▶ **Goal of the exercise**
All of the lines below are to be transcribed faithfully, with pictures excluded from the copy.

▶ **Collected material**
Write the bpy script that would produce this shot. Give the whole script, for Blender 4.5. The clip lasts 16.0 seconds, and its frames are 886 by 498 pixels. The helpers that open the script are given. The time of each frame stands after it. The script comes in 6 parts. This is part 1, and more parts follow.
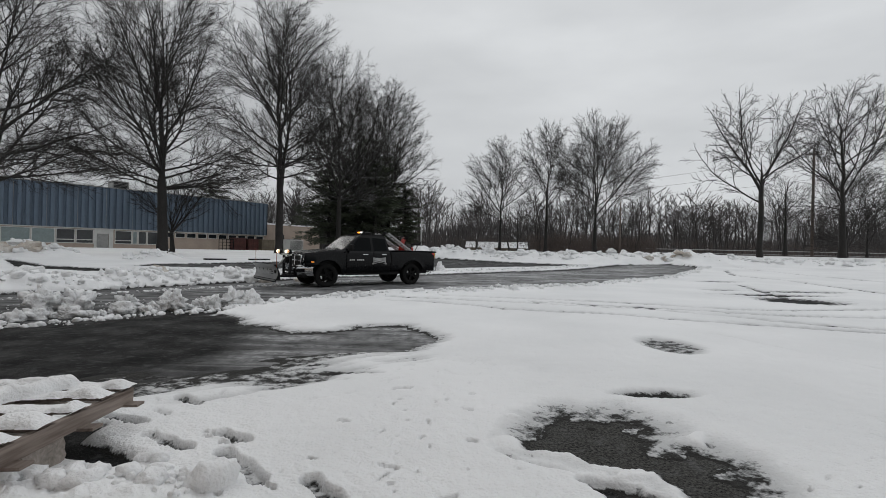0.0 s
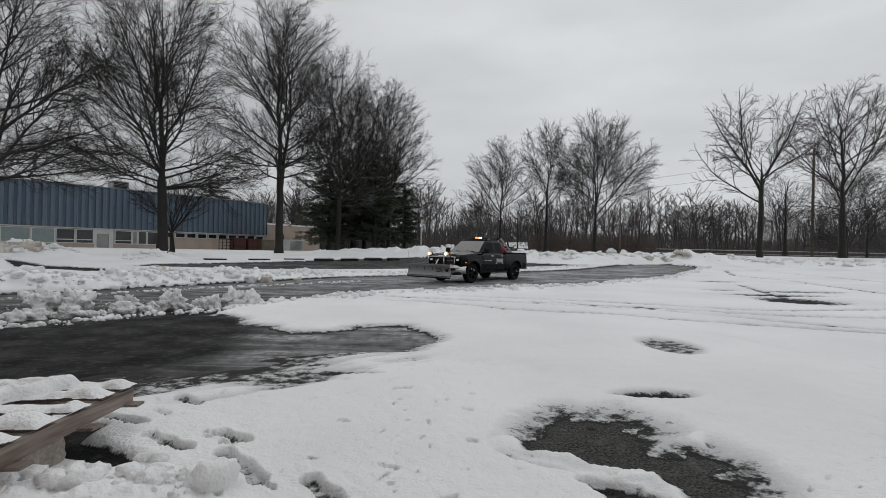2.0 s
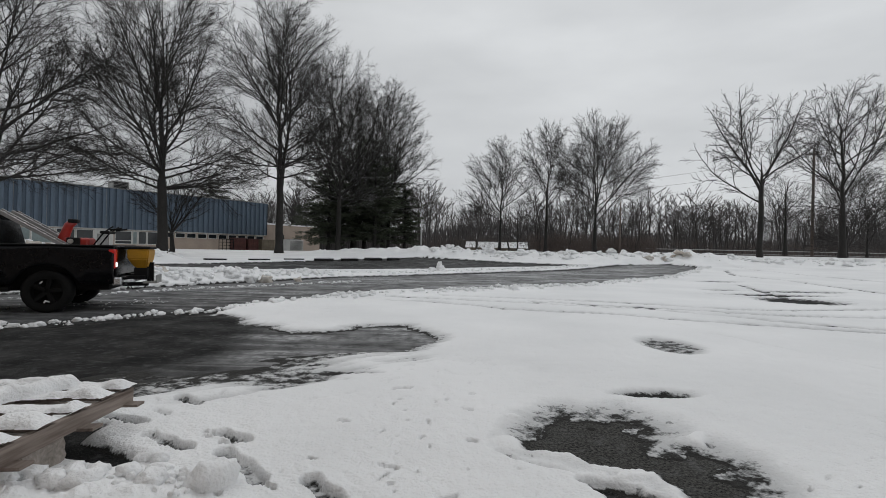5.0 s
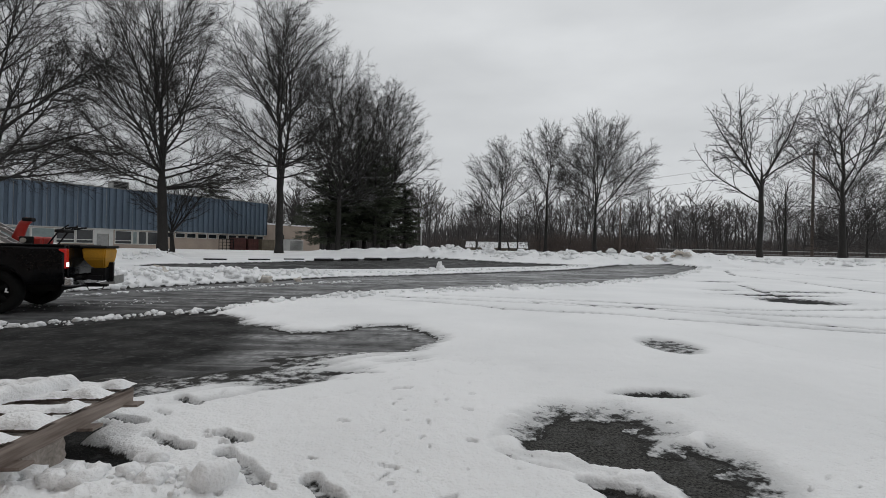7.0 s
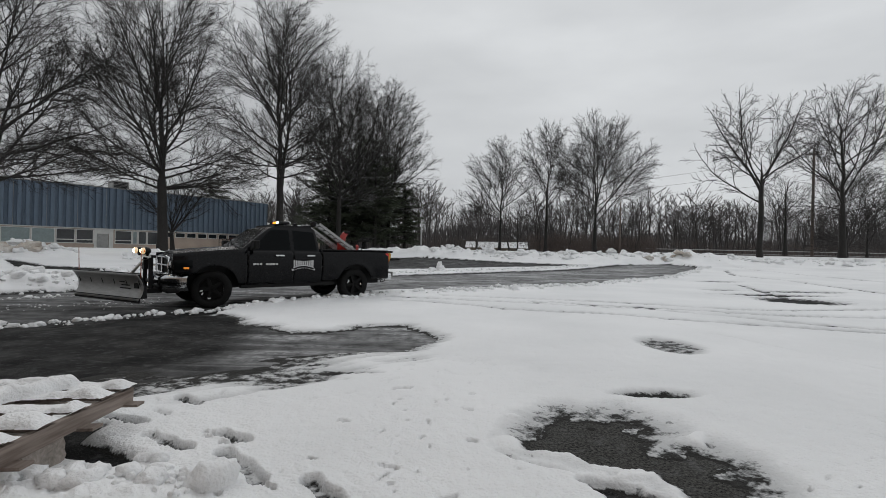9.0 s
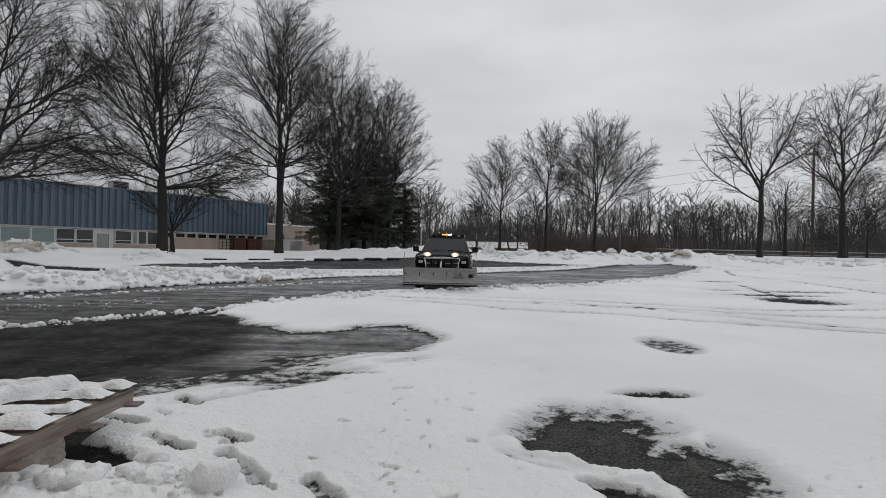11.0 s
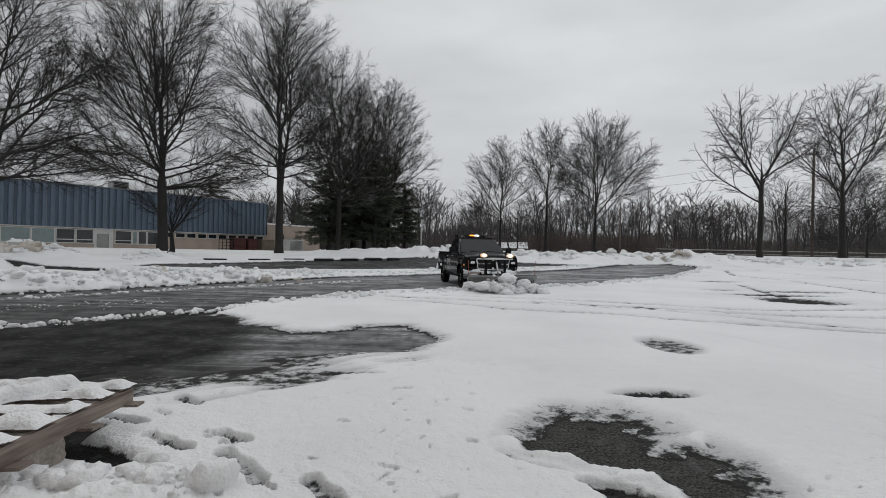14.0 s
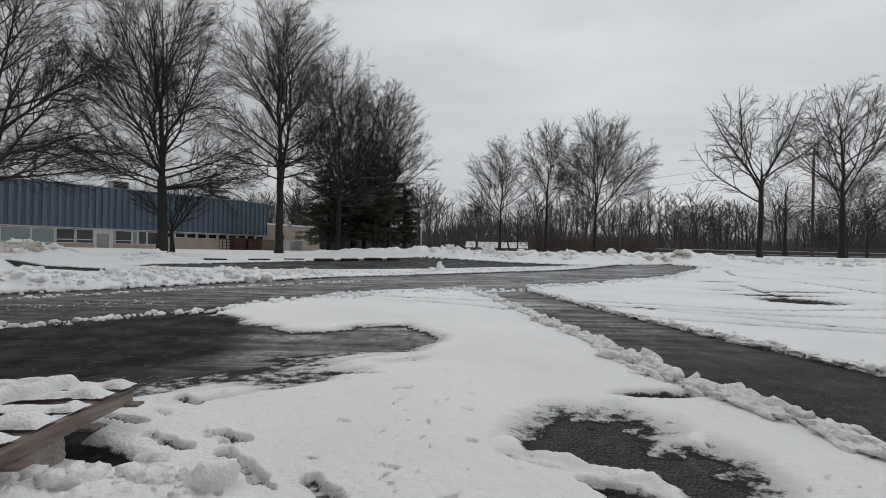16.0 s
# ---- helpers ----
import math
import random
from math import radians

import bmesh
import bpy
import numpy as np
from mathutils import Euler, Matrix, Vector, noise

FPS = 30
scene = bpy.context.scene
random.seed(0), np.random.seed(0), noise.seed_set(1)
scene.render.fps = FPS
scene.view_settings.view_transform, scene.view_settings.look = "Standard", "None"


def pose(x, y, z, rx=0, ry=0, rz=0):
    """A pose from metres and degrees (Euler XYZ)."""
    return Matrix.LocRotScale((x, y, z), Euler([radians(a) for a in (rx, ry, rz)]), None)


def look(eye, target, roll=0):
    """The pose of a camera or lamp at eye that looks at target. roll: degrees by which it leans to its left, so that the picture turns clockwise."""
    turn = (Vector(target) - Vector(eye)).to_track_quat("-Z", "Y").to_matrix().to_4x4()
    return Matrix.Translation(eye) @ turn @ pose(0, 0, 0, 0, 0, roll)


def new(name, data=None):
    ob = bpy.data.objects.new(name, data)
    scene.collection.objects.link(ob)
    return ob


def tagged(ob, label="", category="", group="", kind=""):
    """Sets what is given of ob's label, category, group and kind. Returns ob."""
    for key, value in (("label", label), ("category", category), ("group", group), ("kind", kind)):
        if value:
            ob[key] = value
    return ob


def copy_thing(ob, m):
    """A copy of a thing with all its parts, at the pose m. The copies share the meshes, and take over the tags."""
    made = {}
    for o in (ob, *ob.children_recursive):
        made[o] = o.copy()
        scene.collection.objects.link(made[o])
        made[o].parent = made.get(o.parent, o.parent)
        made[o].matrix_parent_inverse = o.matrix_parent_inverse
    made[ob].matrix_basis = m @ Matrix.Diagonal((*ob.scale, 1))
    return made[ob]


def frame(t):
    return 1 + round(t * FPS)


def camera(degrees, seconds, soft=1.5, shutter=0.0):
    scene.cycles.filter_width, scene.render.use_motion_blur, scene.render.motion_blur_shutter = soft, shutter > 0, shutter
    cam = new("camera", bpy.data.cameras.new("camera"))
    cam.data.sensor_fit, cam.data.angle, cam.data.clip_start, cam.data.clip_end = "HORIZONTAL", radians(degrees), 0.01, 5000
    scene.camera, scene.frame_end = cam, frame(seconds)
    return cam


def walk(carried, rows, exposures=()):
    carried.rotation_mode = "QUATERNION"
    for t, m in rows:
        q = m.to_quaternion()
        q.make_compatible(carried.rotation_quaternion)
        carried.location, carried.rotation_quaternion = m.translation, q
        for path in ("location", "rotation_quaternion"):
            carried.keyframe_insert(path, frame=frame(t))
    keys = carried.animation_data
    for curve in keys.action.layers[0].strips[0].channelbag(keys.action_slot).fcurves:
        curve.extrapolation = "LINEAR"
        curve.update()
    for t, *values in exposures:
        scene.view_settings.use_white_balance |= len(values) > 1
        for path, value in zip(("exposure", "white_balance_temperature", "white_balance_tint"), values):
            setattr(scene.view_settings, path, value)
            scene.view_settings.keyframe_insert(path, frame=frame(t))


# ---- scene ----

▶ **Complete response**
Write the bpy script that would produce this shot. Give the whole script, for Blender 4.5. The clip lasts 16.0 seconds, and its frames are 886 by 498 pixels. The helpers that open the script are given. The time of each frame stands after it. The script comes in 6 parts. This is part 1, and more parts follow.
0.0 s
2.0 s
5.0 s
7.0 s
9.0 s
11.0 s
14.0 s
16.0 s
# ---- helpers ----
import math
import random
from math import radians

import bmesh
import bpy
import numpy as np
from mathutils import Euler, Matrix, Vector, noise

FPS = 30
scene = bpy.context.scene
random.seed(0), np.random.seed(0), noise.seed_set(1)
scene.render.fps = FPS
scene.view_settings.view_transform, scene.view_settings.look = "Standard", "None"


def pose(x, y, z, rx=0, ry=0, rz=0):
    """A pose from metres and degrees (Euler XYZ)."""
    return Matrix.LocRotScale((x, y, z), Euler([radians(a) for a in (rx, ry, rz)]), None)


def look(eye, target, roll=0):
    """The pose of a camera or lamp at eye that looks at target. roll: degrees by which it leans to its left, so that the picture turns clockwise."""
    turn = (Vector(target) - Vector(eye)).to_track_quat("-Z", "Y").to_matrix().to_4x4()
    return Matrix.Translation(eye) @ turn @ pose(0, 0, 0, 0, 0, roll)


def new(name, data=None):
    ob = bpy.data.objects.new(name, data)
    scene.collection.objects.link(ob)
    return ob


def tagged(ob, label="", category="", group="", kind=""):
    """Sets what is given of ob's label, category, group and kind. Returns ob."""
    for key, value in (("label", label), ("category", category), ("group", group), ("kind", kind)):
        if value:
            ob[key] = value
    return ob


def copy_thing(ob, m):
    """A copy of a thing with all its parts, at the pose m. The copies share the meshes, and take over the tags."""
    made = {}
    for o in (ob, *ob.children_recursive):
        made[o] = o.copy()
        scene.collection.objects.link(made[o])
        made[o].parent = made.get(o.parent, o.parent)
        made[o].matrix_parent_inverse = o.matrix_parent_inverse
    made[ob].matrix_basis = m @ Matrix.Diagonal((*ob.scale, 1))
    return made[ob]


def frame(t):
    return 1 + round(t * FPS)


def camera(degrees, seconds, soft=1.5, shutter=0.0):
    scene.cycles.filter_width, scene.render.use_motion_blur, scene.render.motion_blur_shutter = soft, shutter > 0, shutter
    cam = new("camera", bpy.data.cameras.new("camera"))
    cam.data.sensor_fit, cam.data.angle, cam.data.clip_start, cam.data.clip_end = "HORIZONTAL", radians(degrees), 0.01, 5000
    scene.camera, scene.frame_end = cam, frame(seconds)
    return cam


def walk(carried, rows, exposures=()):
    carried.rotation_mode = "QUATERNION"
    for t, m in rows:
        q = m.to_quaternion()
        q.make_compatible(carried.rotation_quaternion)
        carried.location, carried.rotation_quaternion = m.translation, q
        for path in ("location", "rotation_quaternion"):
            carried.keyframe_insert(path, frame=frame(t))
    keys = carried.animation_data
    for curve in keys.action.layers[0].strips[0].channelbag(keys.action_slot).fcurves:
        curve.extrapolation = "LINEAR"
        curve.update()
    for t, *values in exposures:
        scene.view_settings.use_white_balance |= len(values) > 1
        for path, value in zip(("exposure", "white_balance_temperature", "white_balance_tint"), values):
            setattr(scene.view_settings, path, value)
            scene.view_settings.keyframe_insert(path, frame=frame(t))


# ---- scene ----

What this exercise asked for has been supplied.